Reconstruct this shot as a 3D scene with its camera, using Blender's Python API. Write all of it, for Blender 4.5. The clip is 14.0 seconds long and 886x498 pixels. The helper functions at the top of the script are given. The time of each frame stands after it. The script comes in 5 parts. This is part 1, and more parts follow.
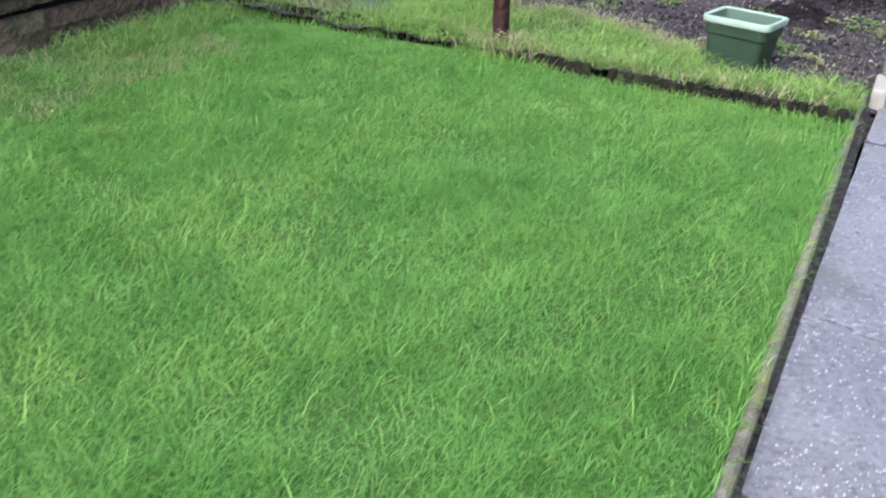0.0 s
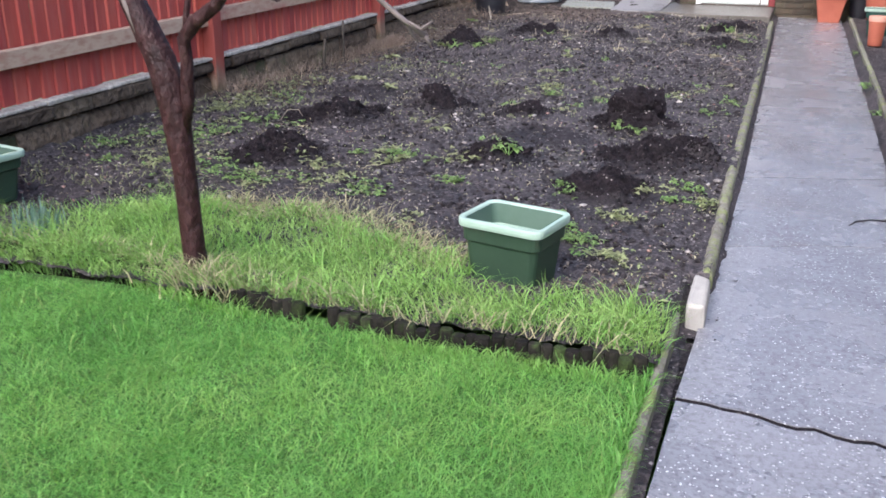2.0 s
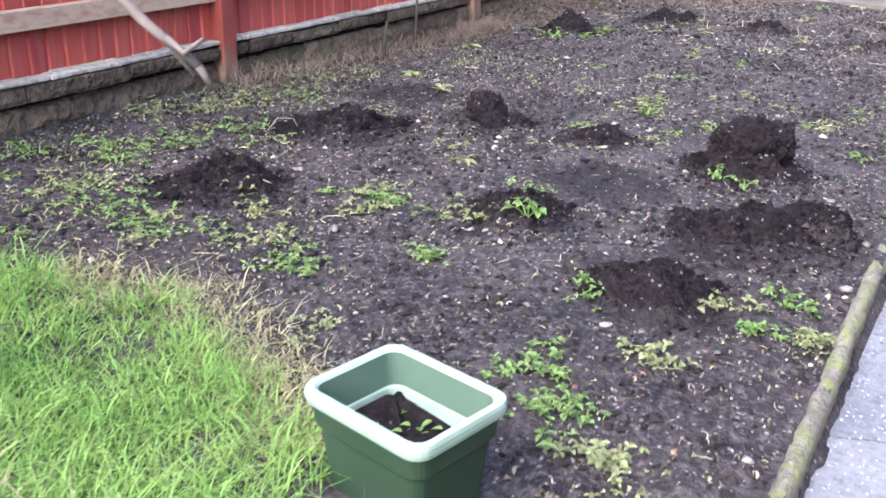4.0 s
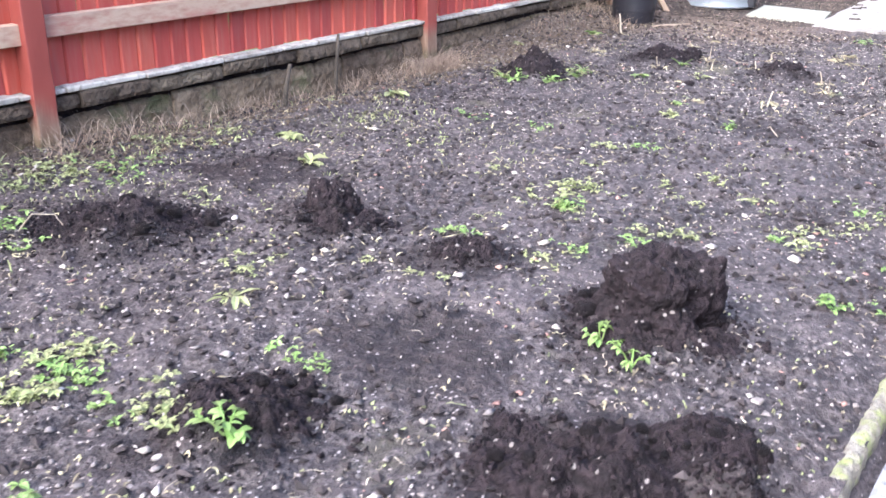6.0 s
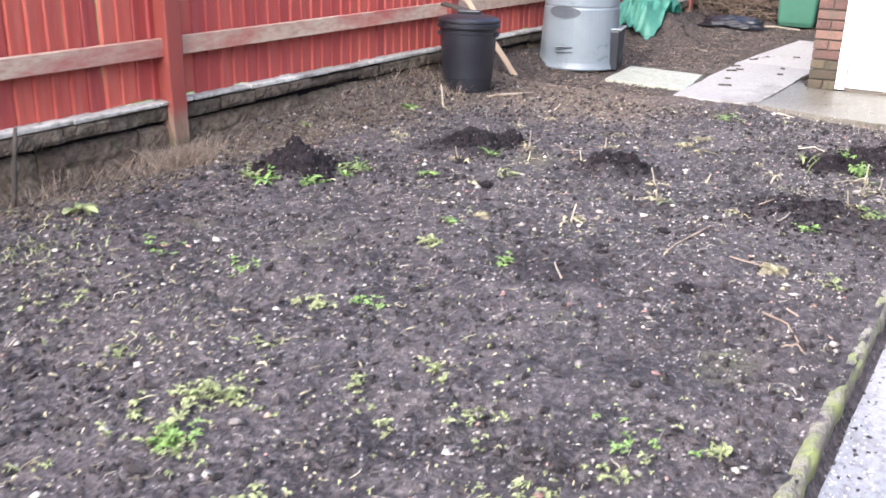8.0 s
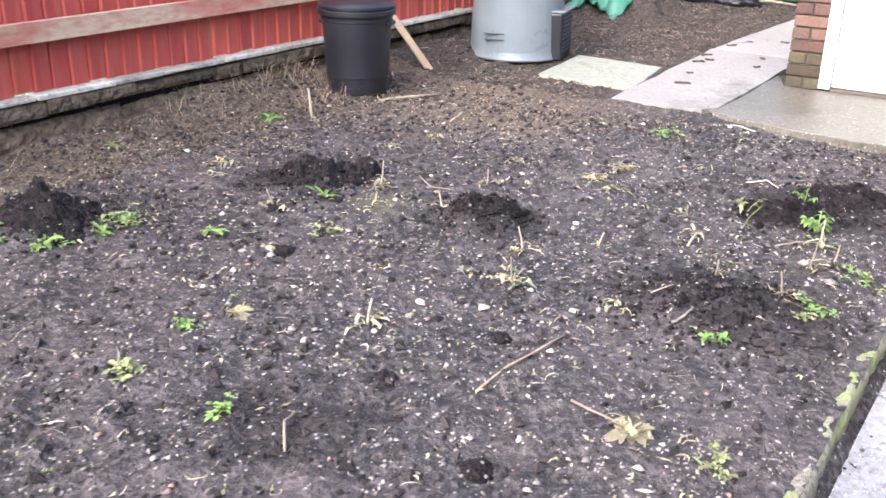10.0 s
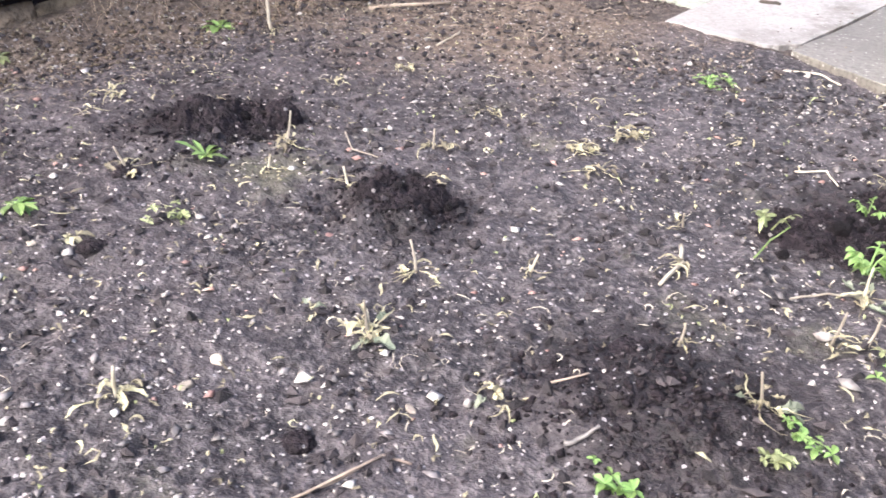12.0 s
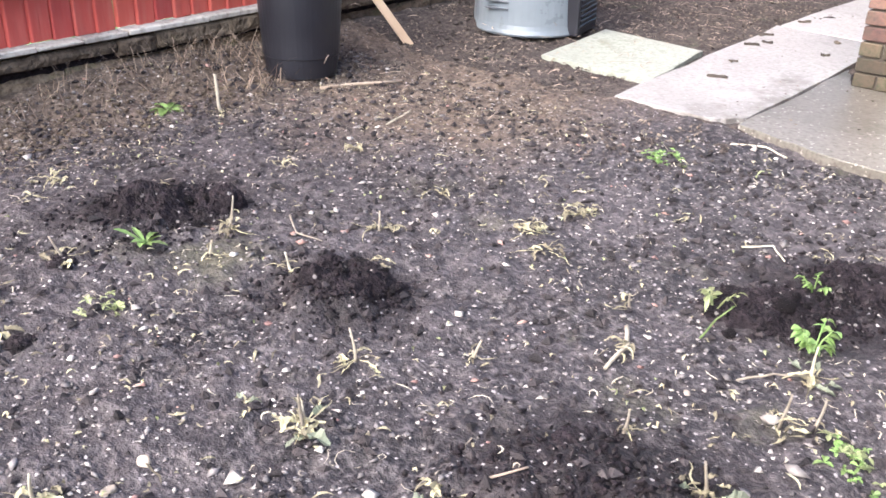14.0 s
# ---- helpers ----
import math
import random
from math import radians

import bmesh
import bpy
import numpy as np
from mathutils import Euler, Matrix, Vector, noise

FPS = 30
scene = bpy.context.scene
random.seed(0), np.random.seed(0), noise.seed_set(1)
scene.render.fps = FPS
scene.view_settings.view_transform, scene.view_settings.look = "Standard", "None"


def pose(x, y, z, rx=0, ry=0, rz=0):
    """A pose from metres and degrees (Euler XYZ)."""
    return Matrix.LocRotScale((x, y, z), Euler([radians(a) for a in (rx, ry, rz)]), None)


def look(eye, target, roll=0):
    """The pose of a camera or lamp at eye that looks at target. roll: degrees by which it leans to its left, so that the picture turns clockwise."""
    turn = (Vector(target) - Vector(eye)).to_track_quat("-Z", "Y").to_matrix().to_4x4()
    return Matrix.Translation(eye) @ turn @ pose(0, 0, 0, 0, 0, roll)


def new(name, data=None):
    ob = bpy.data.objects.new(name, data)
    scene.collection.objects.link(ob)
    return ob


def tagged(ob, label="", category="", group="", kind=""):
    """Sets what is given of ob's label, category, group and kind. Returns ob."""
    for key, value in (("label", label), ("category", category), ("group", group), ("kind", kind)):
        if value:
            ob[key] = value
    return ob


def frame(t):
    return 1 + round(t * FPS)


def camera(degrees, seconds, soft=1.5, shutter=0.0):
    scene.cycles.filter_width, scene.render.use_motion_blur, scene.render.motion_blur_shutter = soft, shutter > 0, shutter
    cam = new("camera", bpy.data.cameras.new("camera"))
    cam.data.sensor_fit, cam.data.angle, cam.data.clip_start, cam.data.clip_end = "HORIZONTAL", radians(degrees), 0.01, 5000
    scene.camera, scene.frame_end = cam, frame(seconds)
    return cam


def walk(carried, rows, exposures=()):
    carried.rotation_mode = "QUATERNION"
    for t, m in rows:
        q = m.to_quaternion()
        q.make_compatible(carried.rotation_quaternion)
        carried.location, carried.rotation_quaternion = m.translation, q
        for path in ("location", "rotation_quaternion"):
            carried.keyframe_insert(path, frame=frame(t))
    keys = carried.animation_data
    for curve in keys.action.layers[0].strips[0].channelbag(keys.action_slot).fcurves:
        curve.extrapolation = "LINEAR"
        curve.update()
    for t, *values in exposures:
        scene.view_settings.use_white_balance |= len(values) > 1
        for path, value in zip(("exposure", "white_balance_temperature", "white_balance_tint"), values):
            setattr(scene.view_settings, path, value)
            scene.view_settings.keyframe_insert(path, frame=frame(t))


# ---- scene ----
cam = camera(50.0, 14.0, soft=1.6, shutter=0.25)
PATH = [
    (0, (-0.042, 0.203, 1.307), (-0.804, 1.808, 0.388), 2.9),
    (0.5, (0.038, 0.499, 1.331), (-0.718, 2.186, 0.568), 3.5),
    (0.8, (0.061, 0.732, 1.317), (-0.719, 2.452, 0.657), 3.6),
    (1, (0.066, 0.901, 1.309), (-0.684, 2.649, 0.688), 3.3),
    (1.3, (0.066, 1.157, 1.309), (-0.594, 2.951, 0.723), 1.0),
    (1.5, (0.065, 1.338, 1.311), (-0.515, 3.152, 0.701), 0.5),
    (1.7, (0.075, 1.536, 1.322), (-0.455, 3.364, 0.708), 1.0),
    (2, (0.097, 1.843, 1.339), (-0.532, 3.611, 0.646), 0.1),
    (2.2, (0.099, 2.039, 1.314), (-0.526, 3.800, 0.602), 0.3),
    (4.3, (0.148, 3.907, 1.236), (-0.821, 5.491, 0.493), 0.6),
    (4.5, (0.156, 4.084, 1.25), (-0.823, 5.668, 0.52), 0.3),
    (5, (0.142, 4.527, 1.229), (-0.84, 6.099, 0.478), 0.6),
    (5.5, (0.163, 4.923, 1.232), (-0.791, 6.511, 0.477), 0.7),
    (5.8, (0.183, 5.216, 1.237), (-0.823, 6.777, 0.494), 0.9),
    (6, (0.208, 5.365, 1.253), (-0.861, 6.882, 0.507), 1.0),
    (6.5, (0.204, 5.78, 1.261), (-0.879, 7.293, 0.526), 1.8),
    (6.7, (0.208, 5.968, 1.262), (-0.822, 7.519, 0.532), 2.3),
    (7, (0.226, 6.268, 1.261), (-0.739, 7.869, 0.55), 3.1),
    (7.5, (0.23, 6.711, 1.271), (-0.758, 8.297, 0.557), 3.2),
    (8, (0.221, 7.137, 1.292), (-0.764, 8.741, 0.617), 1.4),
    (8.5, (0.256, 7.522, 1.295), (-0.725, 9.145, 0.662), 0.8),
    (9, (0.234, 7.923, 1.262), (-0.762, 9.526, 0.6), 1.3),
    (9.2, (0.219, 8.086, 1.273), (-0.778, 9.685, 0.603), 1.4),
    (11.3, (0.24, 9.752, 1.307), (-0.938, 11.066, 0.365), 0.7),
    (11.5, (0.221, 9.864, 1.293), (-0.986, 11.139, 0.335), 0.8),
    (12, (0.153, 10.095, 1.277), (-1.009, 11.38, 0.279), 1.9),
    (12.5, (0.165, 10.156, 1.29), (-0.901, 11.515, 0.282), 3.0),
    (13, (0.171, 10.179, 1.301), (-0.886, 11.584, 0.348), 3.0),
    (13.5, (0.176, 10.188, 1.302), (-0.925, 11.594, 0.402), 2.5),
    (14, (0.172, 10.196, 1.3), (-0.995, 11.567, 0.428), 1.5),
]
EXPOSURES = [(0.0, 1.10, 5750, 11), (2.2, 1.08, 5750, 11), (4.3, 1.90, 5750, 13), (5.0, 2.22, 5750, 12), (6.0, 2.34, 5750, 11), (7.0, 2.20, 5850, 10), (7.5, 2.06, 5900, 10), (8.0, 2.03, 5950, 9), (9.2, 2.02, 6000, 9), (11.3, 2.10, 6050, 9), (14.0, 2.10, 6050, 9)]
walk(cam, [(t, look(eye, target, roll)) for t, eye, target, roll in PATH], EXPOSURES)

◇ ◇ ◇

WHAT THIS TASK INVOLVES: Copy out each line word for word, please, skipping the images.

SOLUTION BELOW:
Reconstruct this shot as a 3D scene with its camera, using Blender's Python API. Write all of it, for Blender 4.5. The clip is 14.0 seconds long and 886x498 pixels. The helper functions at the top of the script are given. The time of each frame stands after it. The script comes in 5 parts. This is part 1, and more parts follow.
0.0 s
2.0 s
4.0 s
6.0 s
8.0 s
10.0 s
12.0 s
14.0 s
# ---- helpers ----
import math
import random
from math import radians

import bmesh
import bpy
import numpy as np
from mathutils import Euler, Matrix, Vector, noise

FPS = 30
scene = bpy.context.scene
random.seed(0), np.random.seed(0), noise.seed_set(1)
scene.render.fps = FPS
scene.view_settings.view_transform, scene.view_settings.look = "Standard", "None"


def pose(x, y, z, rx=0, ry=0, rz=0):
    """A pose from metres and degrees (Euler XYZ)."""
    return Matrix.LocRotScale((x, y, z), Euler([radians(a) for a in (rx, ry, rz)]), None)


def look(eye, target, roll=0):
    """The pose of a camera or lamp at eye that looks at target. roll: degrees by which it leans to its left, so that the picture turns clockwise."""
    turn = (Vector(target) - Vector(eye)).to_track_quat("-Z", "Y").to_matrix().to_4x4()
    return Matrix.Translation(eye) @ turn @ pose(0, 0, 0, 0, 0, roll)


def new(name, data=None):
    ob = bpy.data.objects.new(name, data)
    scene.collection.objects.link(ob)
    return ob


def tagged(ob, label="", category="", group="", kind=""):
    """Sets what is given of ob's label, category, group and kind. Returns ob."""
    for key, value in (("label", label), ("category", category), ("group", group), ("kind", kind)):
        if value:
            ob[key] = value
    return ob


def frame(t):
    return 1 + round(t * FPS)


def camera(degrees, seconds, soft=1.5, shutter=0.0):
    scene.cycles.filter_width, scene.render.use_motion_blur, scene.render.motion_blur_shutter = soft, shutter > 0, shutter
    cam = new("camera", bpy.data.cameras.new("camera"))
    cam.data.sensor_fit, cam.data.angle, cam.data.clip_start, cam.data.clip_end = "HORIZONTAL", radians(degrees), 0.01, 5000
    scene.camera, scene.frame_end = cam, frame(seconds)
    return cam


def walk(carried, rows, exposures=()):
    carried.rotation_mode = "QUATERNION"
    for t, m in rows:
        q = m.to_quaternion()
        q.make_compatible(carried.rotation_quaternion)
        carried.location, carried.rotation_quaternion = m.translation, q
        for path in ("location", "rotation_quaternion"):
            carried.keyframe_insert(path, frame=frame(t))
    keys = carried.animation_data
    for curve in keys.action.layers[0].strips[0].channelbag(keys.action_slot).fcurves:
        curve.extrapolation = "LINEAR"
        curve.update()
    for t, *values in exposures:
        scene.view_settings.use_white_balance |= len(values) > 1
        for path, value in zip(("exposure", "white_balance_temperature", "white_balance_tint"), values):
            setattr(scene.view_settings, path, value)
            scene.view_settings.keyframe_insert(path, frame=frame(t))


# ---- scene ----
cam = camera(50.0, 14.0, soft=1.6, shutter=0.25)
PATH = [
    (0, (-0.042, 0.203, 1.307), (-0.804, 1.808, 0.388), 2.9),
    (0.5, (0.038, 0.499, 1.331), (-0.718, 2.186, 0.568), 3.5),
    (0.8, (0.061, 0.732, 1.317), (-0.719, 2.452, 0.657), 3.6),
    (1, (0.066, 0.901, 1.309), (-0.684, 2.649, 0.688), 3.3),
    (1.3, (0.066, 1.157, 1.309), (-0.594, 2.951, 0.723), 1.0),
    (1.5, (0.065, 1.338, 1.311), (-0.515, 3.152, 0.701), 0.5),
    (1.7, (0.075, 1.536, 1.322), (-0.455, 3.364, 0.708), 1.0),
    (2, (0.097, 1.843, 1.339), (-0.532, 3.611, 0.646), 0.1),
    (2.2, (0.099, 2.039, 1.314), (-0.526, 3.800, 0.602), 0.3),
    (4.3, (0.148, 3.907, 1.236), (-0.821, 5.491, 0.493), 0.6),
    (4.5, (0.156, 4.084, 1.25), (-0.823, 5.668, 0.52), 0.3),
    (5, (0.142, 4.527, 1.229), (-0.84, 6.099, 0.478), 0.6),
    (5.5, (0.163, 4.923, 1.232), (-0.791, 6.511, 0.477), 0.7),
    (5.8, (0.183, 5.216, 1.237), (-0.823, 6.777, 0.494), 0.9),
    (6, (0.208, 5.365, 1.253), (-0.861, 6.882, 0.507), 1.0),
    (6.5, (0.204, 5.78, 1.261), (-0.879, 7.293, 0.526), 1.8),
    (6.7, (0.208, 5.968, 1.262), (-0.822, 7.519, 0.532), 2.3),
    (7, (0.226, 6.268, 1.261), (-0.739, 7.869, 0.55), 3.1),
    (7.5, (0.23, 6.711, 1.271), (-0.758, 8.297, 0.557), 3.2),
    (8, (0.221, 7.137, 1.292), (-0.764, 8.741, 0.617), 1.4),
    (8.5, (0.256, 7.522, 1.295), (-0.725, 9.145, 0.662), 0.8),
    (9, (0.234, 7.923, 1.262), (-0.762, 9.526, 0.6), 1.3),
    (9.2, (0.219, 8.086, 1.273), (-0.778, 9.685, 0.603), 1.4),
    (11.3, (0.24, 9.752, 1.307), (-0.938, 11.066, 0.365), 0.7),
    (11.5, (0.221, 9.864, 1.293), (-0.986, 11.139, 0.335), 0.8),
    (12, (0.153, 10.095, 1.277), (-1.009, 11.38, 0.279), 1.9),
    (12.5, (0.165, 10.156, 1.29), (-0.901, 11.515, 0.282), 3.0),
    (13, (0.171, 10.179, 1.301), (-0.886, 11.584, 0.348), 3.0),
    (13.5, (0.176, 10.188, 1.302), (-0.925, 11.594, 0.402), 2.5),
    (14, (0.172, 10.196, 1.3), (-0.995, 11.567, 0.428), 1.5),
]
EXPOSURES = [(0.0, 1.10, 5750, 11), (2.2, 1.08, 5750, 11), (4.3, 1.90, 5750, 13), (5.0, 2.22, 5750, 12), (6.0, 2.34, 5750, 11), (7.0, 2.20, 5850, 10), (7.5, 2.06, 5900, 10), (8.0, 2.03, 5950, 9), (9.2, 2.02, 6000, 9), (11.3, 2.10, 6050, 9), (14.0, 2.10, 6050, 9)]
walk(cam, [(t, look(eye, target, roll)) for t, eye, target, roll in PATH], EXPOSURES)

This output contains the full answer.